--- TASK DESCRIPTION ---
Both the line containing "from mathutils import" and the line containing "turn = (Vector(target)" are to be reproduced exactly, along with every line between them, and nothing more.
— Start of MATERIAL —
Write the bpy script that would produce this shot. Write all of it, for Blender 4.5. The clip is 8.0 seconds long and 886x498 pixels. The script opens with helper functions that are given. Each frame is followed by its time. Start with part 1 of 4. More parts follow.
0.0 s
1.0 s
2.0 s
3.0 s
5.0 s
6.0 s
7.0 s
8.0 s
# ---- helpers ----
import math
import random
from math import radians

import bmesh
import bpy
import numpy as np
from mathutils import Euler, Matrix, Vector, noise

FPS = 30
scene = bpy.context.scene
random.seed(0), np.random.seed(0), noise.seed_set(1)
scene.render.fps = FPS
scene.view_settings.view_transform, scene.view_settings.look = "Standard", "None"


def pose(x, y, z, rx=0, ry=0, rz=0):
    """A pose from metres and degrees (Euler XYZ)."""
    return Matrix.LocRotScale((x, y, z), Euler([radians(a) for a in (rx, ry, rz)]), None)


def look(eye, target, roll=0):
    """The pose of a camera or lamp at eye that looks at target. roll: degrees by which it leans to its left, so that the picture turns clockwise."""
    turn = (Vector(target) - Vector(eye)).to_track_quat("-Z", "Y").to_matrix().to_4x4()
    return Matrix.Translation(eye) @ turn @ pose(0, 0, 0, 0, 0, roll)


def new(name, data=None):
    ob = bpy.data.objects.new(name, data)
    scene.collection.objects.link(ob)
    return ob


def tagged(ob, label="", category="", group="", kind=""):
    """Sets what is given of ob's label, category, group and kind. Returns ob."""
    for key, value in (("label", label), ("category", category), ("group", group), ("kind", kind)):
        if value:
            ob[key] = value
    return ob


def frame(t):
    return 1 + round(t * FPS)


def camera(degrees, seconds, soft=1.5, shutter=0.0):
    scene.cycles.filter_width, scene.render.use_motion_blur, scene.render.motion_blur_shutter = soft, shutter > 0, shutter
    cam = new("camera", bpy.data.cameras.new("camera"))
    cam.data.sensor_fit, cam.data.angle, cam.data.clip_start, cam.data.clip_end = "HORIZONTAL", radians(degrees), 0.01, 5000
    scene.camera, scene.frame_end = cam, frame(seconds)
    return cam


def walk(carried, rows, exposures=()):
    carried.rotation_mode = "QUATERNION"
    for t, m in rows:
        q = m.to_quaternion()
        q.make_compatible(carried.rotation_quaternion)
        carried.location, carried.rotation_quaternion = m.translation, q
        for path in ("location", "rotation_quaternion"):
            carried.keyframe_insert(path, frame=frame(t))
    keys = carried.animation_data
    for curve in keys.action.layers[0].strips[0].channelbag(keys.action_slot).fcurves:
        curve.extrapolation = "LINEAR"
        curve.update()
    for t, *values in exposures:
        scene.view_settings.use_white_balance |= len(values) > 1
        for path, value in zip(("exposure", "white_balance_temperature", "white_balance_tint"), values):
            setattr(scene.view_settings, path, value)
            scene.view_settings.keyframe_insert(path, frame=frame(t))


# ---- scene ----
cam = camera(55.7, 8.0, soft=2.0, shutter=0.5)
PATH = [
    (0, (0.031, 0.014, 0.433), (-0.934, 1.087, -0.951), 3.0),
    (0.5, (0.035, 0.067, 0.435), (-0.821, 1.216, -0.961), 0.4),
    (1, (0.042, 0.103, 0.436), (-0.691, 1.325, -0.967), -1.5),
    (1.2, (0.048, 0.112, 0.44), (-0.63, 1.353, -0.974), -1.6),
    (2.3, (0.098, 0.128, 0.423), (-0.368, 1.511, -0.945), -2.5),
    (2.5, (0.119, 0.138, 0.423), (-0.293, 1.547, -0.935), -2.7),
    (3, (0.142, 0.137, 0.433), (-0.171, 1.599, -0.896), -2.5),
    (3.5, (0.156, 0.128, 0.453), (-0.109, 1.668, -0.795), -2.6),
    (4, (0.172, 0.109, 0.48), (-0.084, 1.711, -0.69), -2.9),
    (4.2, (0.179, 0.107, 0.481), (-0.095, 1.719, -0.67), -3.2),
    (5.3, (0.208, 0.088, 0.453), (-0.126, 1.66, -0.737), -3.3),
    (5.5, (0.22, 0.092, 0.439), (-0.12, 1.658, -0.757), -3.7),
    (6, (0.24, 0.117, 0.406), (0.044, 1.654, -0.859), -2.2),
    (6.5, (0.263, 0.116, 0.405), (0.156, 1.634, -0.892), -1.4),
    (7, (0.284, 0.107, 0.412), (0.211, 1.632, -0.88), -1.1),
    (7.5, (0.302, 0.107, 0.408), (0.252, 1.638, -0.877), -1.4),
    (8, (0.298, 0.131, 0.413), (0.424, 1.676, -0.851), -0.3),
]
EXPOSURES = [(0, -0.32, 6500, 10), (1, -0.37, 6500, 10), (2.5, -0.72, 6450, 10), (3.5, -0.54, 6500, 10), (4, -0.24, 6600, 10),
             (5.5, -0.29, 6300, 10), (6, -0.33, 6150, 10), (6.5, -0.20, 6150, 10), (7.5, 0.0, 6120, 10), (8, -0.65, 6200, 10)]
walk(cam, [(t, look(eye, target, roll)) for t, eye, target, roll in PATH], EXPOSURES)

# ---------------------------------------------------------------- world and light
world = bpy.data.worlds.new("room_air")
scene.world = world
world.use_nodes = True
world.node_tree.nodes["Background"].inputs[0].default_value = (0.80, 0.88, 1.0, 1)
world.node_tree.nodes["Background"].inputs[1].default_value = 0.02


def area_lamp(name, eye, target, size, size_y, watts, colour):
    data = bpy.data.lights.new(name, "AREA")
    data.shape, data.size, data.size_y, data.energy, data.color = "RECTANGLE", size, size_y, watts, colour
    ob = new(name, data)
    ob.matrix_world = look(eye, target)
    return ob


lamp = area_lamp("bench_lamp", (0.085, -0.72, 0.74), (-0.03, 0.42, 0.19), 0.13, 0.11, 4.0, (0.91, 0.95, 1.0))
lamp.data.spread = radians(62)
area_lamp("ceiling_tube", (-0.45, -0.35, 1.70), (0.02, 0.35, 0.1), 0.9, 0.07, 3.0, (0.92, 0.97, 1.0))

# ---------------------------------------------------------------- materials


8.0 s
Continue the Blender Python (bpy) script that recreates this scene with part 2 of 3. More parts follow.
— End of MATERIAL —
--- COMPLETE OUTPUT ---
from mathutils import Euler, Matrix, Vector, noise

FPS = 30
scene = bpy.context.scene
random.seed(0), np.random.seed(0), noise.seed_set(1)
scene.render.fps = FPS
scene.view_settings.view_transform, scene.view_settings.look = "Standard", "None"


def pose(x, y, z, rx=0, ry=0, rz=0):
    """A pose from metres and degrees (Euler XYZ)."""
    return Matrix.LocRotScale((x, y, z), Euler([radians(a) for a in (rx, ry, rz)]), None)


def look(eye, target, roll=0):
    """The pose of a camera or lamp at eye that looks at target. roll: degrees by which it leans to its left, so that the picture turns clockwise."""
    turn = (Vector(target) - Vector(eye)).to_track_quat("-Z", "Y").to_matrix().to_4x4()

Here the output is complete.